Morduch and Karlan are another example of quantitative analysis coming to different results than anecdotal evidence compiled by interested parties as commonly used in the political "sciences". I particularly like the truly blind randomisation employed here even though the unblind analysis (unfortunately unavoidable here) does throw open the door to some bias.

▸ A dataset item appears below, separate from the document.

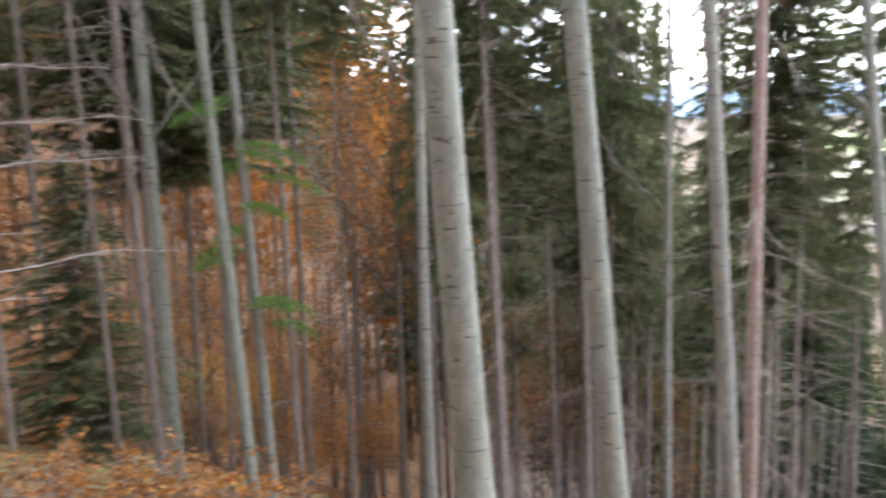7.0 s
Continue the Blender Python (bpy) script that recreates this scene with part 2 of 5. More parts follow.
def thing(name, place, label, category, group="", turn=None):
    ob = new(name)
    ob.empty_display_size = 0.2
    ob.matrix_basis = Matrix.Translation(place) if turn is None else Matrix.Translation(place) @ turn
    return tagged(ob, label, category, group)


def ground_z(x, y):
    return float(height(x, y))


# ---- the ground: one sheet from underfoot to the horizon ----
def build_ground():
    rings = np.concatenate([[0.0], np.concatenate([np.geomspace(0.5, 900, 150)[:-1], np.geomspace(900, 4990, 56)])])
    az = np.linspace(0, 2 * np.pi, 451)[:-1]
    R, A = np.meshgrid(rings[1:], az, indexing="ij")
    x, y = -R * np.sin(A), R * np.cos(A)
    z = height(x, y)
    v = np.concatenate([[[0, 0, ground_z(0, 0)]], np.stack([x, y, z], -1).reshape(-1, 3)])
    n, m = len(az), len(rings) - 1
    i, j = np.meshgrid(np.arange(m - 1), np.arange(n), indexing="ij")
    k = (j + 1) % n
    q = np.stack([1 + i * n + j, 1 + i * n + k, 1 + (i + 1) * n + k, 1 + (i + 1) * n + j], -1).reshape(-1, 4)
    j = np.arange(n)
    first = np.stack([np.zeros(n, int), 1 + (j + 1) % n, 1 + j, 1 + j], -1)
    tri = np.stack([np.zeros(n, int), 1 + j, 1 + (j + 1) % n], -1)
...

I am very unhappy about the tone of the Kintish article about Mashey. True, plagiarism is fraud and when used to obtain degrees or promotion must be flushed out and prosecuted. It should also be pointed out unambiguously in an amendment and correction to a published article. Retraction is something else though. An article is rightly retracted when its contents are fabricated like in the cases of Schoen and Hwang or when an honestly reported result proves to be irreproducible. (N.B: In the scientific age published results used to be replicated elsewhere as a matter of course. This is now no longer deemed worth financing. Feynman already warned about this decades ago. See also the Editorial.) A retraction is seen as invalidating the content of published results, which in Wegman’s case clearly is not warranted. While Mashey entirely argues ad hominem, ignoring content, McIntyre’s critique of Mann’s hockey stick was about the science alone. In spite of Mann withholding raw data and methods on request (in itself an unscientific stance), McIntyre inferred them from the publication and managed to replicate the hockey stick shape from purely random data, proving Mann’s method to be flawed. Orthodoxy, appeals to authority, and arguments ad hominem are just what the scientific method is supposed to have superceded.
Wood and Ferring throw serious doubt on Out-of-Africa-I. The dates now reported leave very little time between the first arrival of non-Australopthecines and worldwide dispersal of Homo erectus. Still I do notice how Ferring’s "possible" in the main text mutates into "probably" in the abstract, an assignation I don’t see warranted by the facts as known today.
Jaquet and Santos (together with Bateson 2006, Milinski 2002, Sommerfeld 2007) tackle the open question of the evolution of selflessness. All the experiments Milinski was involved in are exemplary in their cleanliness and rigour. I have my doubts about the validity of Santos for the problems he claims to tackle. The main dilemmata he specifies are single-round games where negative outcomes are irredeemable and I don’t see how his local evolution can work when the true underlying variable deciding about success in a round is global. Still it may be applicable to less intractable problems involving milliards (billions to exaggerating Americans) of people.